Following the release of Appro’s commitment to Renault’s Formula1 team, Red Bull Racing has released details on its own HPC infrastructure. The Red Bull Formula1 race team, a major competitor of Renault, is running a 1,024 core IBM cluster with AMD silicon in order to perform their CFD modeling. Red Bull and their sister team, Scuderia Toro Rosso F1, found that with larger core counts and more users, the black art of batch scheduling came into play.
The problem emerged when the guys would set a big job to run overnight,” [Steve Nevey, business development director of Red Bull Technology] said. “Being able to run bigger jobs faster meant they would have to hang around to kick off another job. We needed to automate this with software to handle the scheduling of CFD jobs.”
Red Bull pulled in the help of Platform Computing and their Load Sharing Facility batch software to assist with the system management.
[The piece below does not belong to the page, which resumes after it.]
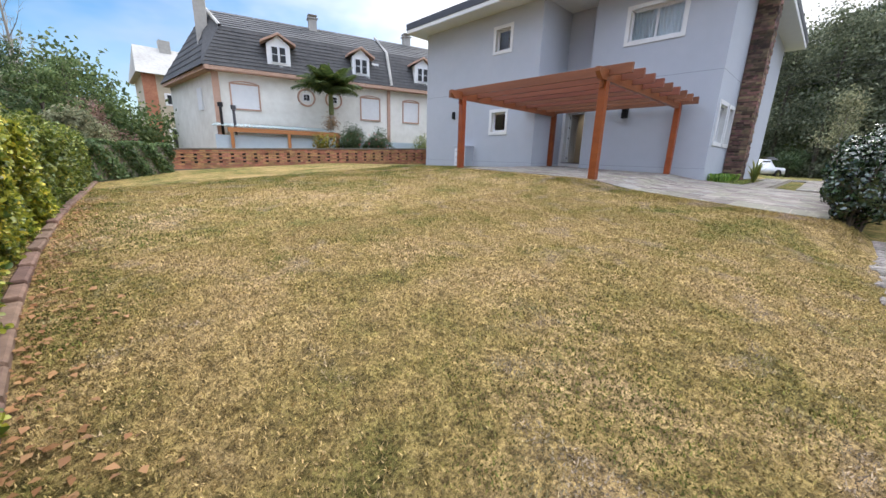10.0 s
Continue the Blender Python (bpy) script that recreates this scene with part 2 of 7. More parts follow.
def slatemat(name, per_object):
    """Slate slabs: each takes one of several stone colours, with cloudy veins and pale lichen-like flakes."""
    m = bpy.data.materials.new(name)
    m.use_nodes = True
    n, l = m.node_tree.nodes, m.node_tree.links
    p = n["Principled BSDF"]
    src = n.new("ShaderNodeObjectInfo").outputs["Random"] if per_object else n.new("ShaderNodeNewGeometry").outputs["Random Per Island"]
    rp = n.new("ShaderNodeValToRGB")
    rp.color_ramp.interpolation = "CONSTANT"
    e = rp.color_ramp.elements
    cols = [(0.185, 0.156, 0.137), (0.212, 0.182, 0.160), (0.175, 0.160, 0.125), (0.168, 0.137, 0.120), (0.250, 0.220, 0.190), (0.125, 0.103, 0.091), (0.195, 0.180, 0.138), (0.205, 0.192, 0.174)]
    e[0].position, e[0].color = 0.0, (*cols[0], 1)
    e[1].position, e[1].color = 1 / 8, (*cols[1], 1)
    for k in range(2, 8):
        x = e.new(k / 8); x.color = (*cols[k], 1)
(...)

As a result, they’ve been able to significantly improve the utilization of the machine.
We’ve been able to optimise the AMD/IBM cluster implemented last year to run CFD jobs by 20 per cent,” he said.
Nevey also mentioned that with a better handle on machine utilization, the Red Bull team plans on adding more structural and vehicle dynamics modelling to their list of workloads.
Read the full post here.
As an avid Formula1 race fan, I try to keep track of the current state of R&D amongst the teams. So far, there are several teams that have publicly announced the use of large-scale HPC environments specifically for their Formula 1 pursuits. Ferrari bought a large chunk of Rackable compute, Renault runs Appro, Honda runs SGI and Red Bull/Scuderia runs IBM.